The World Bank updated its projections for the behavior of the Colombian economy and now expects GDP in 2020 to have fallen 7.5%, when the previous estimate was a decrease of 7.2%. For 2021, the economic growth projection increased from 4.5% to 4.9%. According to the National Administrative Department of Statistics (Dane), Colombia's GDP fell 9% in the third quarter of 2020, causing the country's economic activity to reflect a decline of 8.1% between January and September, compared with the same period of 2019.
Colombia accumulated an inflation of 1.61% in 2020, the lowest in its history since the country keeps statistical records and lower than the annual goal of 3% established by the Central Bank, due to the fall in domestic consumption due to the pandemic of the coronavirus, the Government reported Tuesday. The rise in prices was below that registered in 2019, of 3.80%. The Central Bank established an inflation target of between 2 and 4% for 2021.
In 2020, the worst year for the Colombian economy, 32 companies obtained resources for $ 3.77 billion by issuing debt bonds at a fixed interest rate, the Benchmark Bank Indicator or tied to inflation through the Colombian Stock Exchange.
Colombia’s government is reviewing plans to sell a stake in Interconexion Electrica SA. Grupo Energia Bogota, Ecopetrol SA and Empresas Publicas de Medellin are among the companies considering a bid for the stake in the transmission company. The government owns a majority 51.4% stake in ISA, which at current market prices could fetch $4.2 billion. President Ivan Duque’s administration has identified divestments as a potential source of income to narrow the fiscal deficit to 7.6% of gross domestic product this year and try to stave off the risk of affecting its credit rating. The deficit widened to an estimated 8.9% in 2020 after the government was forced to boost spending to cope with the pandemic. ISA, which operates energy transmission lines and highways in Latin America, has a market value of $8.1 billion, according to data compiled by Bloomberg.
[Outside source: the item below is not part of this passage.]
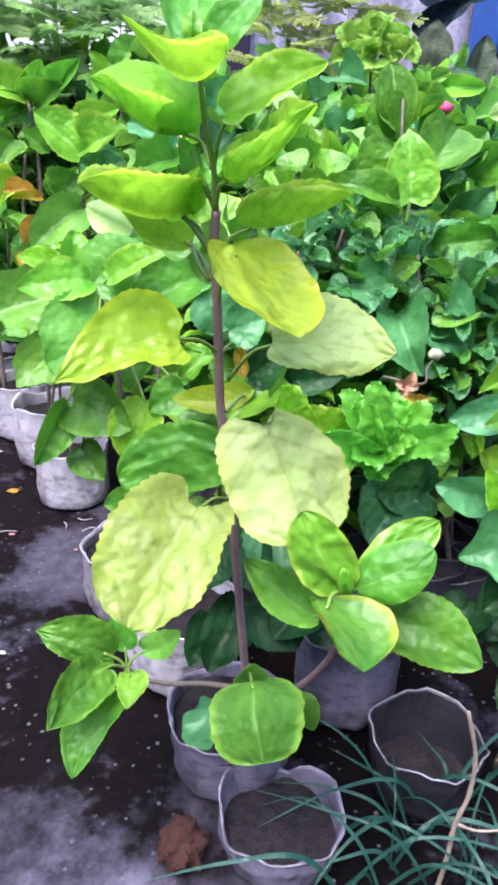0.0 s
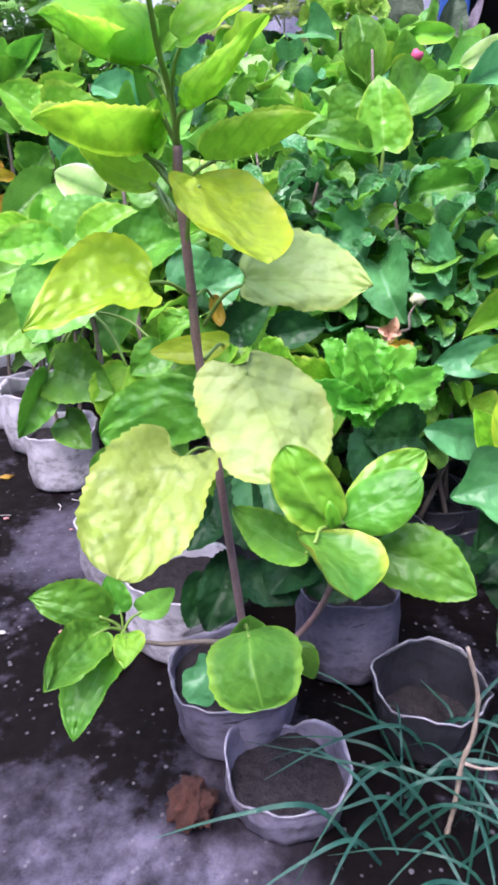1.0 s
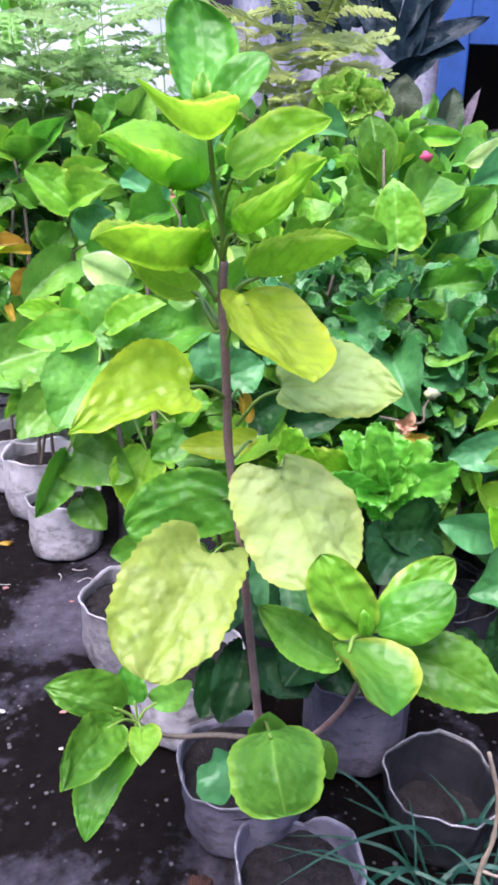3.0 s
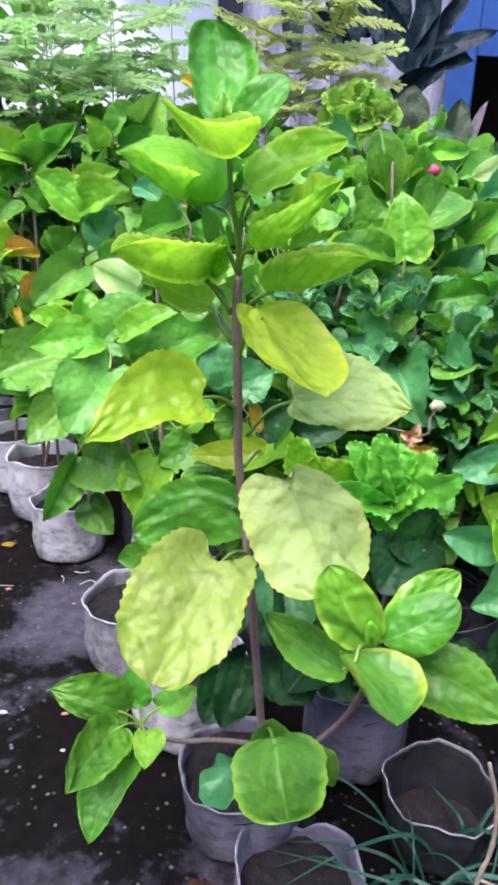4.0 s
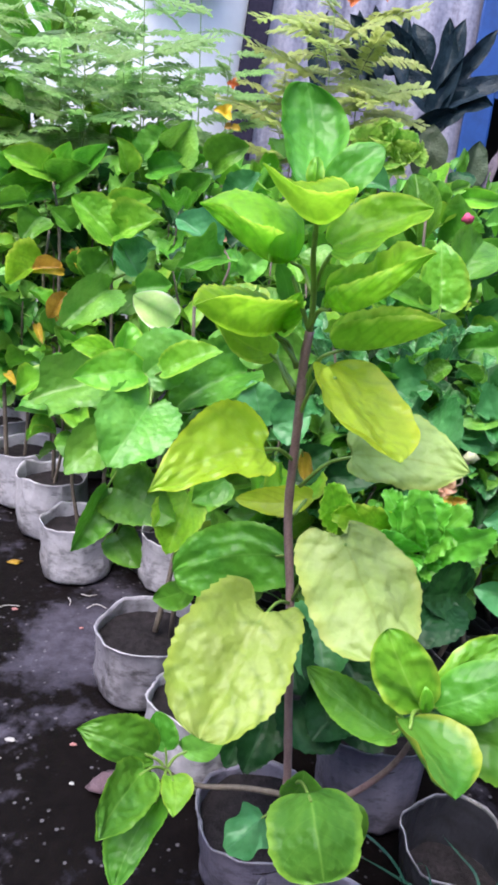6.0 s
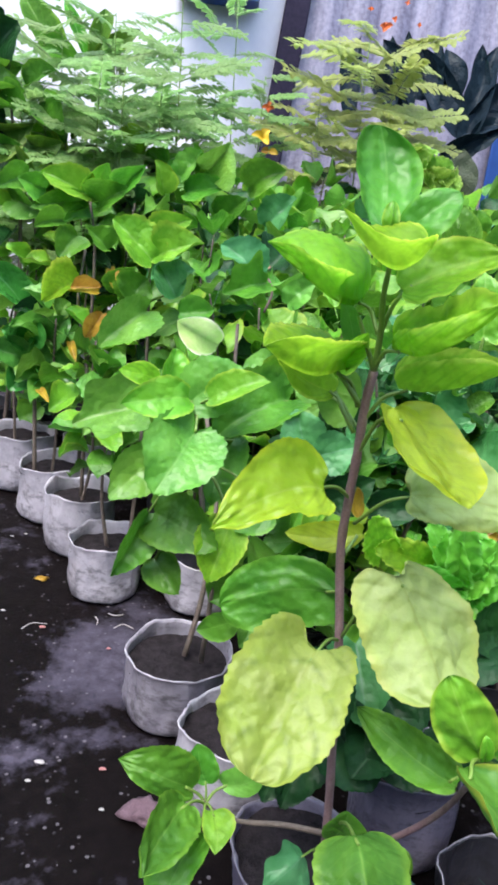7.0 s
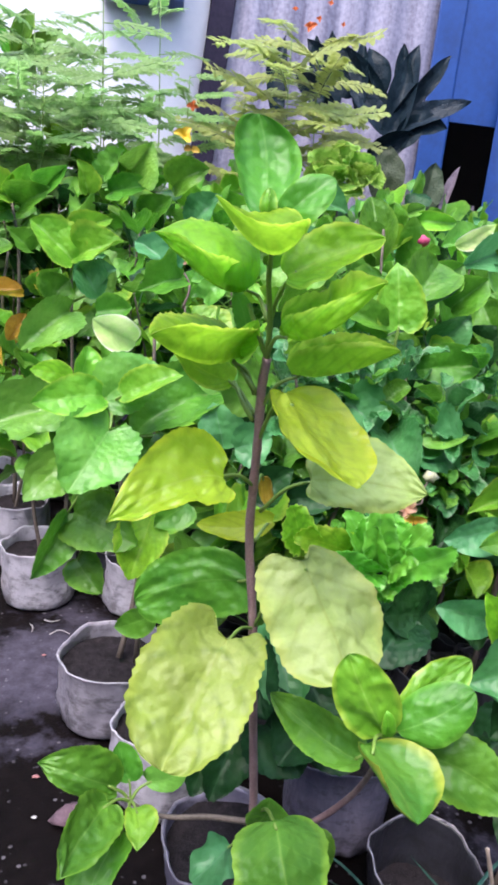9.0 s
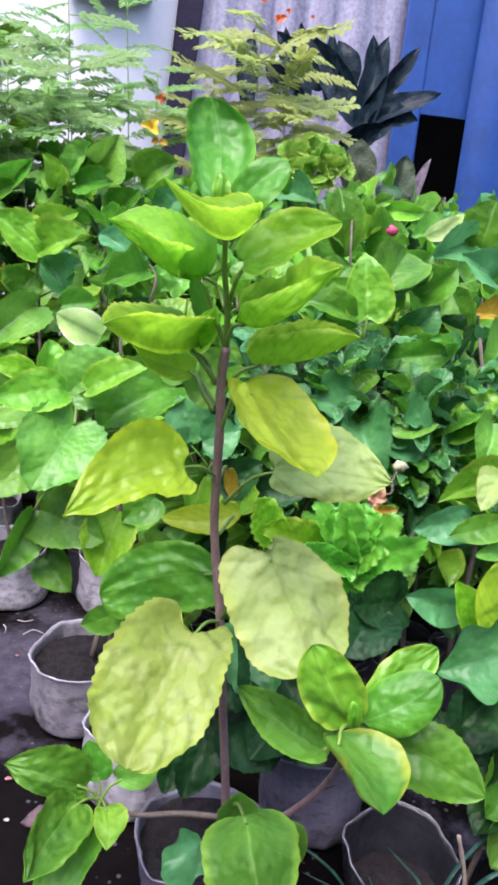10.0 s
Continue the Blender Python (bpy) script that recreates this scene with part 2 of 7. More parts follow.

Colombian business group Argos said that its ready-mix concrete subsidiary Argos USA agreed to pay US$20mn in relation to an investigation over an alleged price fixing cartel involving former employees in the state of Georgia. According to the US Department of Justice, aside from the penalty, Argos USA “admitted to participating in the charged conspiracy, and agreed to cooperate fully with the Antitrust Division’s ongoing criminal investigation and prosecution of others involved in this conspiracy”.